Are we making stock or broth? Technically, a stock has some animal bone components while a broth is made purely from vegetables alone. These days, people tend to slur the difference and then just refer to it all as a stock. There’s a major difference, because stock with animal bone components has collagen from those bones. During the cooking process, the collagen breaks down and becomes gelatin. That gelatin generates a wonderful mouth feel.
If there is enough gelatin, then in the cooling process the liquid can actually gel. That’s why the cans of “stock” you get at the grocery store are much more like broths, because they are still liquid there on the shelf. If they contained the amount of gel you produce at home, the can would be filled with a solid, not a liquid. In our picture above, we have a heavy simmer and, yes, there are bubbles, but not a boil.
If there are bones available, from chicken or beef, then we do add them to the pot to form a real stock, not just a broth. The cooking time should vary with the contents: two hours for pure vegetables, three hours or more for chicken bones, and six hours or more for larger bones.

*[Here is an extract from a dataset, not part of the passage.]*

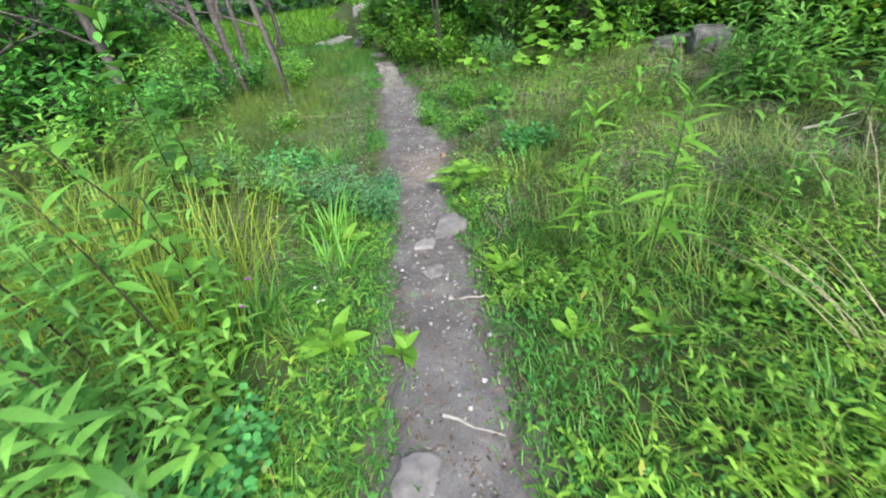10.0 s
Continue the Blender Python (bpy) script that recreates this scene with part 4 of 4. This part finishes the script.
def sheaf(x, y, z, az, n, length, elev, curl, label, seed, mat=M_GREYSTRAW, spread=.12):
    """A bundle of dead stalks that all arch over the same way."""
    g = np.random.default_rng(seed)
    sp = Soup()
    b = np.stack([g.normal(0, spread, n), g.normal(0, spread, n), np.abs(g.normal(0, z, n))], 1)
    blades(sp, b, g.normal(az, .32, n), length * g.uniform(.55, 1.1, n), g.uniform(.003, .006, n), g.uniform(*elev, n), g.uniform(*curl, n), (1, .95, .85, .65, .45))
    ob = new("dry_sheaf", sp.mesh("dry_sheaf", mat))
    ob.matrix_world = pose(x, y, ground_z(x, y))
    return tagged(ob, label, "dry stalks", kind="stuff")


sheaf(-2.35, 3.15, .10, .5, 95, .95, (.35, .8), (.8, 1.5), "arched bundle of grey dead stalks over brambles", 1)
sheaf(-2.6, 2.7, .08, -.2, 60, .8, (.2, .7), (.5, 1.2), "grey dead stalks leaning over brambles", 2)
sheaf(-2.9, 3.4, .08, 1.2, 50, .9, (.3, .9), (.3, 1.0), "pale dead stalks leaning among weeds", 3)
sheaf(2.45, 5.95, .05, 2.95, 55, 1.1, (.75, 1.2), (1.4, 2.3), "long pale dry stalks arching over the grass", 4)
sheaf(2.2, 5.0, .05, 2.0, 40, .9, (.4, .8), (.8, 1.6), "pale dry stalks bent over the grass", 5)
sheaf(3.55, 8.95, .05, -.5, 60, .75, (.1, .5), (.2, .8), "flattened sheaf of straw-coloured stalks", 6, M_STRAW, .06)
sheaf(4.9, 10.6, .04, 1.2, 11, .9, (.4, .9), (.5, 1.3), "long straw-coloured seed stalks leaning over weeds", 7, M_STRAW, .08)
sheaf(2.2, 12.0, .05, .9, 9, .7, (.3, 1.1), (.5, 1.5), "pale dry stalks leaning in yellow grass", 8)
sheaf(7.4, 12.4, .04, .6, 8, .75, (.3, .8), (.4, 1.0), "long pale seed stalks leaning over the bank", 9, M_STRAW, .1)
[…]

To keep the stock as clear as possible, just let it simmer. Don’t let it boil because then “pieces” are going to circulate through the liquid and make it cloudy. If you don’t stir, the pieces either float on top and can be skimmed off or they settle to the bottom where they can stay as you carefully remove the liquid after cooking..
What do we do with all this stuff — I’m talking several quarts a week.

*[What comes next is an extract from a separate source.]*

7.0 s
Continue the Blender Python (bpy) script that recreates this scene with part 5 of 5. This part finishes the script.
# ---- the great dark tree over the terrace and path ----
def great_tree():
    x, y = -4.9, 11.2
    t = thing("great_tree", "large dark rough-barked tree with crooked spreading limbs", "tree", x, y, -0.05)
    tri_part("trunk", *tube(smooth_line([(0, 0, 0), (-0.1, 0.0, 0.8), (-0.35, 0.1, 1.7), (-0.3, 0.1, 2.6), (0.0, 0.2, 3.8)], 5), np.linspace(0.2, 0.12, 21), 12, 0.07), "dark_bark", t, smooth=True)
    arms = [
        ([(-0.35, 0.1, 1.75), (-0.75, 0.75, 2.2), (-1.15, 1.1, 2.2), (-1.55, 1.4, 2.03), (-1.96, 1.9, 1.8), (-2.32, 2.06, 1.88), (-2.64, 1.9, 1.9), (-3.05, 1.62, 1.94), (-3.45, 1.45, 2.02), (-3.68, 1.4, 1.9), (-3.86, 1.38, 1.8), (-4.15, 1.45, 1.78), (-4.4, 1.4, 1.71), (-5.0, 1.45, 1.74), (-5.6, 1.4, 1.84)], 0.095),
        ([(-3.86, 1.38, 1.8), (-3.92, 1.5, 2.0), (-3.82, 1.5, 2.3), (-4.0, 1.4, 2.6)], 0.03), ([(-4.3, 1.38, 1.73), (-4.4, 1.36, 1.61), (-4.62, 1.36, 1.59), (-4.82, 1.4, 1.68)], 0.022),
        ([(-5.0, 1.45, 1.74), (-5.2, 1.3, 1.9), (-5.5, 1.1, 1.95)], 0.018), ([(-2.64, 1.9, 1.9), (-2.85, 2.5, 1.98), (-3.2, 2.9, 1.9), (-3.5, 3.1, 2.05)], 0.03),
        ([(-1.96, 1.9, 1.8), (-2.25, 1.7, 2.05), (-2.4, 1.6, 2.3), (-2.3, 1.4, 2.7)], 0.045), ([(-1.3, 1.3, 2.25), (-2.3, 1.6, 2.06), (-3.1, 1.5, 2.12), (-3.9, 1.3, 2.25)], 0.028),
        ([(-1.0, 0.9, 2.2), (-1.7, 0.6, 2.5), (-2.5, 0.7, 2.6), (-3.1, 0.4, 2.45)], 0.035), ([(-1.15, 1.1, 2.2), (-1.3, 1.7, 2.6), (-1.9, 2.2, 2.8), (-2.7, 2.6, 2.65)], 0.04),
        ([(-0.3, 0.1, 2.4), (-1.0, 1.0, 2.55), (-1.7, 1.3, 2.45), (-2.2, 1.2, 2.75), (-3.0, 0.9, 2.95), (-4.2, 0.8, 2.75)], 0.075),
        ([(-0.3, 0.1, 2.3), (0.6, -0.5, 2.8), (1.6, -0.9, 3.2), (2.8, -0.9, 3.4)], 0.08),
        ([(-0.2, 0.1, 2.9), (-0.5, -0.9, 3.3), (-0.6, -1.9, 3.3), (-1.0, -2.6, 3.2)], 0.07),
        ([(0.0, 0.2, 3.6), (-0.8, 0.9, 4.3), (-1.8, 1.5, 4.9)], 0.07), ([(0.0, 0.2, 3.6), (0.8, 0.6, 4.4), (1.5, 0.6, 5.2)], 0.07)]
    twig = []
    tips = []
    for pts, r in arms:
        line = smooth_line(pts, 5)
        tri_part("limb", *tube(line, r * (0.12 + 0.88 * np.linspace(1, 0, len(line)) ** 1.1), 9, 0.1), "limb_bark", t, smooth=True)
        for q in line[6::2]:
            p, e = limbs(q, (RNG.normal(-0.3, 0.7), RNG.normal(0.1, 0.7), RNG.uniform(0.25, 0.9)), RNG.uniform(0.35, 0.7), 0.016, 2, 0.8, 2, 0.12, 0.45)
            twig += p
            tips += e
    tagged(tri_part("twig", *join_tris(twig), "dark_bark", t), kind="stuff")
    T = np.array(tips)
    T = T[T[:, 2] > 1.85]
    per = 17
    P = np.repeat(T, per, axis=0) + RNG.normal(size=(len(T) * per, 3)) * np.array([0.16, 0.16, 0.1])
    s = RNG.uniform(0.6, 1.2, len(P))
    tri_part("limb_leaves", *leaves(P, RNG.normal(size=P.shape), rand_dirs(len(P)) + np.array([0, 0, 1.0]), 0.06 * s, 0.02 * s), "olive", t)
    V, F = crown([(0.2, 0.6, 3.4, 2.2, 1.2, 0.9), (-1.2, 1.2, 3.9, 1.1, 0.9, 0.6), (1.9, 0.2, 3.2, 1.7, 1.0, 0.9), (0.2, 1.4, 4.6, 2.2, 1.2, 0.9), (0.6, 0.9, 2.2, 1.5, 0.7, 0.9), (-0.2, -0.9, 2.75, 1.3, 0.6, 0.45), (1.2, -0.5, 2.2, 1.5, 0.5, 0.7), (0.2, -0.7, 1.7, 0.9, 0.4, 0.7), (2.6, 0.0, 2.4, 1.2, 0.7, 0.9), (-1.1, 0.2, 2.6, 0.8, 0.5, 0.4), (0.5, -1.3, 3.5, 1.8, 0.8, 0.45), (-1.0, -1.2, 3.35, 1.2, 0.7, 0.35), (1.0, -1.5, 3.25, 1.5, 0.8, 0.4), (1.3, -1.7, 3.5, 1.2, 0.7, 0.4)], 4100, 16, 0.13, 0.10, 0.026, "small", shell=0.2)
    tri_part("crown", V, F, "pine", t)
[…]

First and foremost, there is risotto. Suzen and I have become risotto fans and learned a key lesson: nothing contributes more to great risotto than great stock. Yes, you can buy better rice. But you can only buy good stock. Great stock? That comes from doing some homework. The stock is a base for gravy or for soups. Defrost some homemade turkey stock, add noodles and you have heaven.
Making stock requires time, not precise culinary talent. So, if you are a beginner, then this is the place to start. Your immediate success will be a confidence builder.